Stated exercise: An exact reproduction of the records is required, with all images left out.

[Animation scripts]
-- Begin --

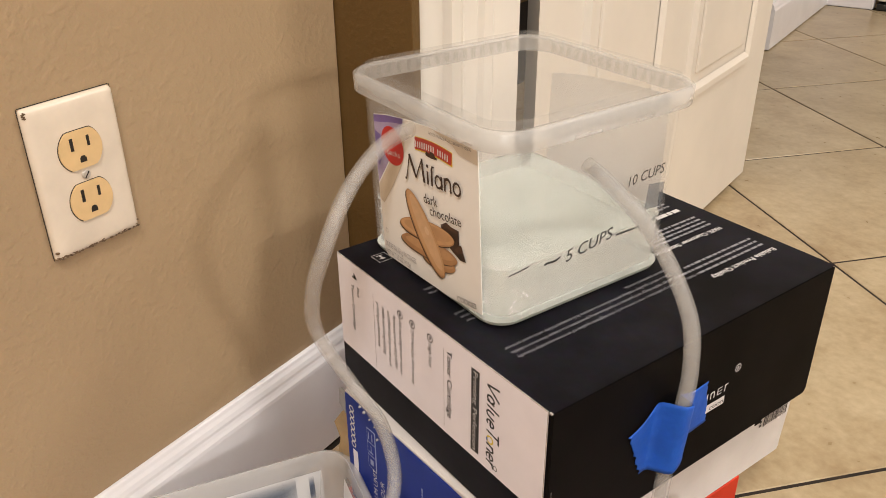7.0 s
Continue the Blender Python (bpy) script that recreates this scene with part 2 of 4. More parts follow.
TAN = wall_paint("tan_wall_paint", (0.405, 0.288, 0.17))
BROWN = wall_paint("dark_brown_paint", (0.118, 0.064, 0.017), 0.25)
CEIL = wall_paint("ceiling_paint", (0.72, 0.68, 0.6), 0.4)
WHITE = plain("white_semigloss_paint", (0.80, 0.78, 0.80), 0.3, 0.04, 9, grain=0.12)
DOORW = plain("white_door_paint", (0.74, 0.68, 0.60), 0.32, 0.04, 6, grain=0.1)
GROUT = plain("dark_grout", (0.024, 0.015, 0.009), 0.85, 0.3, 40, grain=0.5)
BEIGE = tile_stone("beige_ceramic_tile", [(0.25, (0.31, 0.215, 0.115)), (0.45, (0.41, 0.315, 0.187)), (0.62, (0.485, 0.39, 0.247)), (0.8, (0.385, 0.27, 0.148))], 0.3, 7)
TRAV = tile_stone("brown_travertine_tile", [(0.28, (0.12, 0.065, 0.028)), (0.46, (0.225, 0.135, 0.065)), (0.57, (0.29, 0.18, 0.095)), (0.64, (0.46, 0.34, 0.21))], 0.36, 30, 0.35)
BLACKCARD = plain("black_printed_card", (0.0075, 0.0072, 0.0110), 0.5, 0.5, 14, spec=0.10)
BLACKSIDE = plain("matt_black_printed_card", (0.0052, 0.0042, 0.0040), 0.6, 0.3, 14, spec=0.06)
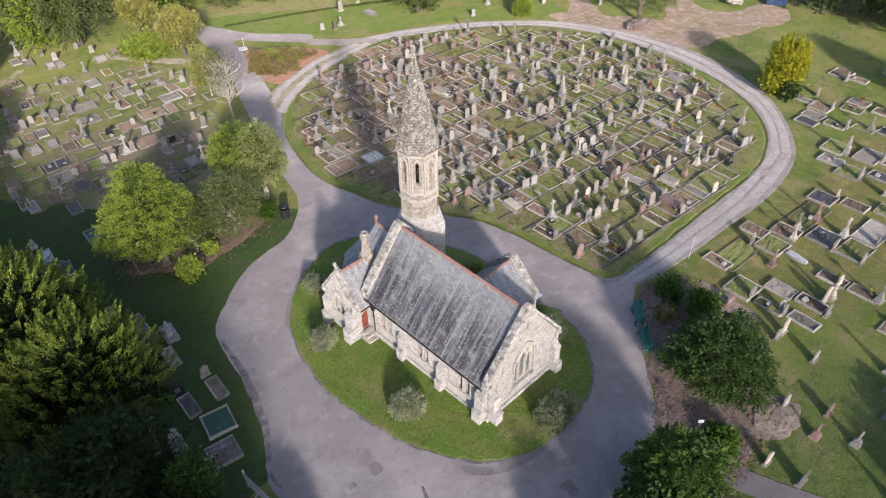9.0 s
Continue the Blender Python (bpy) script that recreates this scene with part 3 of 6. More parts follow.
def lancet_window(m, half, sill, spring, apex, depth, parent=None, bars=3):
    """Glass, stone surround and lead bars in an opening; m puts x along the wall, y inwards."""
    w = add("window", plate(arch(0, half + 0.07, sill - 0.07, spring, apex + 0.08), [arch(0, half, sill, spring, apex)], 0.10, m @ pose(0, -0.02, 0)), DRESSED, "pale dressed stone lancet surround")
    bm = bmesh.new()
    bm.faces.new([bm.verts.new(m @ Vector((a, depth, b))) for a, b in arch(0, half, sill, spring, apex)])
    add("pane", bm, GLASS, "dark leaded glass", w)
    bm = bmesh.new()
    for i in range(bars):
        z = sill + (apex - sill) * (i + 0.8) / (bars + 0.6)
        box(bm, -half * 0.9, half * 0.9, depth - 0.02, depth - 0.005, z - 0.008, z + 0.008, 1.0, m)
    box(bm, -0.008, 0.008, depth - 0.02, depth - 0.005, sill, apex - 0.06, 1.0, m)
    add("lead_bar", bm, BLACK_IRON, "", w)
    bm = bmesh.new()
    box(bm, -half - 0.1, half + 0.1, -0.09, 0.1, sill - 0.16, sill - 0.07, 0.96, m)
    add("sill", bm, DRESSED, "", w)
    return w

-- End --

Result:
7.0 s
Continue the Blender Python (bpy) script that recreates this scene with part 2 of 4. More parts follow.
TAN = wall_paint("tan_wall_paint", (0.405, 0.288, 0.17))
BROWN = wall_paint("dark_brown_paint", (0.118, 0.064, 0.017), 0.25)
CEIL = wall_paint("ceiling_paint", (0.72, 0.68, 0.6), 0.4)
WHITE = plain("white_semigloss_paint", (0.80, 0.78, 0.80), 0.3, 0.04, 9, grain=0.12)
DOORW = plain("white_door_paint", (0.74, 0.68, 0.60), 0.32, 0.04, 6, grain=0.1)
GROUT = plain("dark_grout", (0.024, 0.015, 0.009), 0.85, 0.3, 40, grain=0.5)
BEIGE = tile_stone("beige_ceramic_tile", [(0.25, (0.31, 0.215, 0.115)), (0.45, (0.41, 0.315, 0.187)), (0.62, (0.485, 0.39, 0.247)), (0.8, (0.385, 0.27, 0.148))], 0.3, 7)
TRAV = tile_stone("brown_travertine_tile", [(0.28, (0.12, 0.065, 0.028)), (0.46, (0.225, 0.135, 0.065)), (0.57, (0.29, 0.18, 0.095)), (0.64, (0.46, 0.34, 0.21))], 0.36, 30, 0.35)
BLACKCARD = plain("black_printed_card", (0.0075, 0.0072, 0.0110), 0.5, 0.5, 14, spec=0.10)
BLACKSIDE = plain("matt_black_printed_card", (0.0052, 0.0042, 0.0040), 0.6, 0.3, 14, spec=0.06)
9.0 s
Continue the Blender Python (bpy) script that recreates this scene with part 3 of 6. More parts follow.
def lancet_window(m, half, sill, spring, apex, depth, parent=None, bars=3):
    """Glass, stone surround and lead bars in an opening; m puts x along the wall, y inwards."""
    w = add("window", plate(arch(0, half + 0.07, sill - 0.07, spring, apex + 0.08), [arch(0, half, sill, spring, apex)], 0.10, m @ pose(0, -0.02, 0)), DRESSED, "pale dressed stone lancet surround")
    bm = bmesh.new()
    bm.faces.new([bm.verts.new(m @ Vector((a, depth, b))) for a, b in arch(0, half, sill, spring, apex)])
    add("pane", bm, GLASS, "dark leaded glass", w)
    bm = bmesh.new()
    for i in range(bars):
        z = sill + (apex - sill) * (i + 0.8) / (bars + 0.6)
        box(bm, -half * 0.9, half * 0.9, depth - 0.02, depth - 0.005, z - 0.008, z + 0.008, 1.0, m)
    box(bm, -0.008, 0.008, depth - 0.02, depth - 0.005, sill, apex - 0.06, 1.0, m)
    add("lead_bar", bm, BLACK_IRON, "", w)
    bm = bmesh.new()
    box(bm, -half - 0.1, half + 0.1, -0.09, 0.1, sill - 0.16, sill - 0.07, 0.96, m)
    add("sill", bm, DRESSED, "", w)
    return w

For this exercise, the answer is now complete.